FotoColectania presents, for the first time in Barcelona, the exhibition of the American nanny whose great passion was taking photographs of the streets. The exhibition includes 79 photographs, most of them never seen before, from the files that Vivian Maier was never able to develop. In 2007, a young researcher of the history of Chicago, John Maloof, bought at a small neighbourhood auction some abandoned belongings of a totally unknown elderly woman named Vivian Maier. It harboured 120,000 negatives of images showing street scenes from New York and Chicago over the years 1950 to 1980.

Vivian Maier Autorretrato, Nueva York, 1953 © Vivian Maier/Maloof Collection, Cortesía Howard Greenberg Gallery, Nueva York
Vivian Maier
Autoretrat, Nova York, 1953
© Vivian Maier/Maloof Collection, Cortesía Howard Greenberg Gallery, Nueva York
These photographs, both in black and white and in colour, show street scenes that capture the beauty of ordinary life and seek its every-day trivial aspects.
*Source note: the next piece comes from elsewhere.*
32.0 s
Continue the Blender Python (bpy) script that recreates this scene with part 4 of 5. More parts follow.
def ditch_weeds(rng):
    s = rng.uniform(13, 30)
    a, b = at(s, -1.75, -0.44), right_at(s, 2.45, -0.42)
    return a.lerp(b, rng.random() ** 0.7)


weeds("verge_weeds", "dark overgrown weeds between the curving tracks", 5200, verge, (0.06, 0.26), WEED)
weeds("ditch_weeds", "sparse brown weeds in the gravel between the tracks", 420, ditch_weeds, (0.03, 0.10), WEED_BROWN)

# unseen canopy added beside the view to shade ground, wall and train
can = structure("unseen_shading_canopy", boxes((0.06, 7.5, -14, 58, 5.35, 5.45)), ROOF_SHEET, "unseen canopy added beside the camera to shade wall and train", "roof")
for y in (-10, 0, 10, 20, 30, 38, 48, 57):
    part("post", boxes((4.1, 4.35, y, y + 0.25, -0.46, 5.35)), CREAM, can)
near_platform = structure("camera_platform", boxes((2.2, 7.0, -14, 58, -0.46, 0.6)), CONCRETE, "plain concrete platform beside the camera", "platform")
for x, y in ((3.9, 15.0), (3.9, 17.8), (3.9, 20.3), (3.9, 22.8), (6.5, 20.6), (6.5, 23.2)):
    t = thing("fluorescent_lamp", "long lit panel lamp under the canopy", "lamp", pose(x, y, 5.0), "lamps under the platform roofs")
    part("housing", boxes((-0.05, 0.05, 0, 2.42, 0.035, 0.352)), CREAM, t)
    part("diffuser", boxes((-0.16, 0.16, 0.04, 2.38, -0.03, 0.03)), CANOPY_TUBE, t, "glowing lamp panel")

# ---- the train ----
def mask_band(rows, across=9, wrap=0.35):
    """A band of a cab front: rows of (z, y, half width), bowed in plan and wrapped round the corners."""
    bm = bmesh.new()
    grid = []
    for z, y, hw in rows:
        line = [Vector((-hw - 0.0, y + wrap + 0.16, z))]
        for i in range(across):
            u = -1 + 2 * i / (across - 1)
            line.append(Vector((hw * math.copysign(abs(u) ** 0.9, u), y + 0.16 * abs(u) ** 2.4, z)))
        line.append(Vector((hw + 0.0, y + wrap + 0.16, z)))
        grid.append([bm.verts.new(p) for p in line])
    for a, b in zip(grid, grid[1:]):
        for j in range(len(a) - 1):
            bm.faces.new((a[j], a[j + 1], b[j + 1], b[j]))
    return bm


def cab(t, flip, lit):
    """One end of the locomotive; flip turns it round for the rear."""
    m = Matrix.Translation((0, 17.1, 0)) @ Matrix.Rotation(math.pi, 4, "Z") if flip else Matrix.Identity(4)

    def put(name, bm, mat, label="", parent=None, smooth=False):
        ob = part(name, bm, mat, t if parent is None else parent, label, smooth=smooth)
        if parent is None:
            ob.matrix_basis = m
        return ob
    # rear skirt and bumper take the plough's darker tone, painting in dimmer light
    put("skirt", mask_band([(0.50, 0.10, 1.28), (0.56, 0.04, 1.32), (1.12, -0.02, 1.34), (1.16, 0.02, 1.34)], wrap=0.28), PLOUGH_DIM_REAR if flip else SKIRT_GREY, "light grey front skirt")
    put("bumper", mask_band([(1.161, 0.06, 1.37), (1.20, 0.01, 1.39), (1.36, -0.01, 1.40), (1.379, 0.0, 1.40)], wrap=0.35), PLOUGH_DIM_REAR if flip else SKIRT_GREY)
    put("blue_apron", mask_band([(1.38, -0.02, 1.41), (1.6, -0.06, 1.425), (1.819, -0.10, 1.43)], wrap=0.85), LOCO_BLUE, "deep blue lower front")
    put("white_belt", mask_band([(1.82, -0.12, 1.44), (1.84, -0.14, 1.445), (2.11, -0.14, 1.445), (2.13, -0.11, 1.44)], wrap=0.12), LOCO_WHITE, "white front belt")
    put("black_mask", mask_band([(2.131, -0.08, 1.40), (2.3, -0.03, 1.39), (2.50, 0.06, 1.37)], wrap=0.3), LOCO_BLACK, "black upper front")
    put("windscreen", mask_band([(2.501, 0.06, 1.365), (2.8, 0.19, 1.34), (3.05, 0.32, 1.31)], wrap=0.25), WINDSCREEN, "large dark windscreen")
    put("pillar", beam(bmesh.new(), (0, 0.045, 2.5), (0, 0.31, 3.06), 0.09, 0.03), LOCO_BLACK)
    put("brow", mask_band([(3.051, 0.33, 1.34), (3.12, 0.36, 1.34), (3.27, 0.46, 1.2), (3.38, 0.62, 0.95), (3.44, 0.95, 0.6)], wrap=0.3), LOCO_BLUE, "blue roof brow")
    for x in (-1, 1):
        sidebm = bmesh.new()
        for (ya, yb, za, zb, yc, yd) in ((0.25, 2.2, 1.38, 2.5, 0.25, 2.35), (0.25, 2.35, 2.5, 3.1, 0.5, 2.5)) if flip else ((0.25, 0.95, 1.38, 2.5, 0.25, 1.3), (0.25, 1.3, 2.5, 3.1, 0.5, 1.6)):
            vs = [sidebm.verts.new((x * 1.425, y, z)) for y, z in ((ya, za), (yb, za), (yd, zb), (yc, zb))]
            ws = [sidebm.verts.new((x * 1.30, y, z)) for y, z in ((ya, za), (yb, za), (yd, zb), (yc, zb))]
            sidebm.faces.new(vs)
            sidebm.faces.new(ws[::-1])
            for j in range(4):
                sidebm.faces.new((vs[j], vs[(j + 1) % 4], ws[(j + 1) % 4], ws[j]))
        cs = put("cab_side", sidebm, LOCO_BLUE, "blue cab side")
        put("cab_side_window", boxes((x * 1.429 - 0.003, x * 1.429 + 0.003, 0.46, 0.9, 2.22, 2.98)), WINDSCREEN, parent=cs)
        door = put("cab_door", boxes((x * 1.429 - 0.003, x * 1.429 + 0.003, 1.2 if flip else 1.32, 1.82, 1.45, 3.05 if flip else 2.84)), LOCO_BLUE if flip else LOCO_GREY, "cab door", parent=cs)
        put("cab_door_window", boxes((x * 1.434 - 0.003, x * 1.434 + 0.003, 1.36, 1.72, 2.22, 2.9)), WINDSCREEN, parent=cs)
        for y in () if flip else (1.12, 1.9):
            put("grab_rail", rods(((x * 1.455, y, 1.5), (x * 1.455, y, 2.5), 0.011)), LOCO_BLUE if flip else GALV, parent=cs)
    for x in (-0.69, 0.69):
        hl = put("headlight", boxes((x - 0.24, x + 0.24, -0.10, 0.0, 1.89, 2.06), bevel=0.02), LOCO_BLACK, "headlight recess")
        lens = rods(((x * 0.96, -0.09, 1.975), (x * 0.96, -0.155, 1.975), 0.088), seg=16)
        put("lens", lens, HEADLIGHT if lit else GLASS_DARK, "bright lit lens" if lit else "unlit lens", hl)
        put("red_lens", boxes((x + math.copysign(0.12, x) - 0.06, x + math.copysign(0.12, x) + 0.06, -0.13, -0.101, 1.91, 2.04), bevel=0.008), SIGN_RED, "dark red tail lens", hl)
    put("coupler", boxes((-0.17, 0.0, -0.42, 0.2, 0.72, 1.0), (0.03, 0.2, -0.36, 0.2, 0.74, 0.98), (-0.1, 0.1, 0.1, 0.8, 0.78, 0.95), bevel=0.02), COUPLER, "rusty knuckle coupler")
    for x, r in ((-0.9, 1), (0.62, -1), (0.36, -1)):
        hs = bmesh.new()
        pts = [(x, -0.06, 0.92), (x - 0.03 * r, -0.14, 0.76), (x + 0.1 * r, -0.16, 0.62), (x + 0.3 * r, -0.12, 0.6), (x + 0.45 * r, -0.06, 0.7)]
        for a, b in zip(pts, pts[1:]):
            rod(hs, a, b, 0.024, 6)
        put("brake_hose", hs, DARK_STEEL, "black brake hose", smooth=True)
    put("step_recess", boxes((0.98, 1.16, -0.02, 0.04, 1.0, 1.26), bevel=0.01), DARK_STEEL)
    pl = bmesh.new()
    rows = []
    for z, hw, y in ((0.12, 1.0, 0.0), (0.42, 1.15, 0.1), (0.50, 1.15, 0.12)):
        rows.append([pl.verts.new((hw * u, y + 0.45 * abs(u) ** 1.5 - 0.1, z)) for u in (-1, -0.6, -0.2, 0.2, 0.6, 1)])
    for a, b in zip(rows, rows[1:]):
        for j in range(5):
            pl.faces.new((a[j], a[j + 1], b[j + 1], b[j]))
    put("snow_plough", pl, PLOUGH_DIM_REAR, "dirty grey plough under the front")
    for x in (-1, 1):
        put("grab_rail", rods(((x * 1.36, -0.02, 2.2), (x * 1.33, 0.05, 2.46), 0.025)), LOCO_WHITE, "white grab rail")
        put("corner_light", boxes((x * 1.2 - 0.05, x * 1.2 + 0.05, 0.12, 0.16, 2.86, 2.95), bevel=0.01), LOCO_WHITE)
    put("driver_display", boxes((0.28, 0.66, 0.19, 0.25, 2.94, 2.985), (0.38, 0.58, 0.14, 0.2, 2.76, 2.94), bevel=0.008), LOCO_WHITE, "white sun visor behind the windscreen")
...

Nanny by profession, photographer by vocation

Throughout her life, Vivian Maier took photographs that she jealously hid from the eyes of others. Not even the family with whom she lived as a nanny for more than 17 years were aware of her hidden passion. She captured the peculiarities of ‘urban America’ during the second half of the twentieth century, with snapshots of demolitions of historic buildings, every-day domestic scenes and emblematic corners of New York and Chicago.

She herself is the protagonist of many of these snapshots: she can be seen behind a mirror, in the profile of her shadow on the floor, in the silhouette reflected in puddles of water and even reflections of her distorted image, or in images that are repeatedly reflected an infinite number of times in what seems to be an attempt to call to inner being.

Vivian Maier’s work has given rise to renewed interest in street photography and her images have become a permanent part of the history of photography in the twentieth century, along with other renowned Street Photography artists such as Helen Levitt, William Klein, Diane Arbus and Garry Winogrand.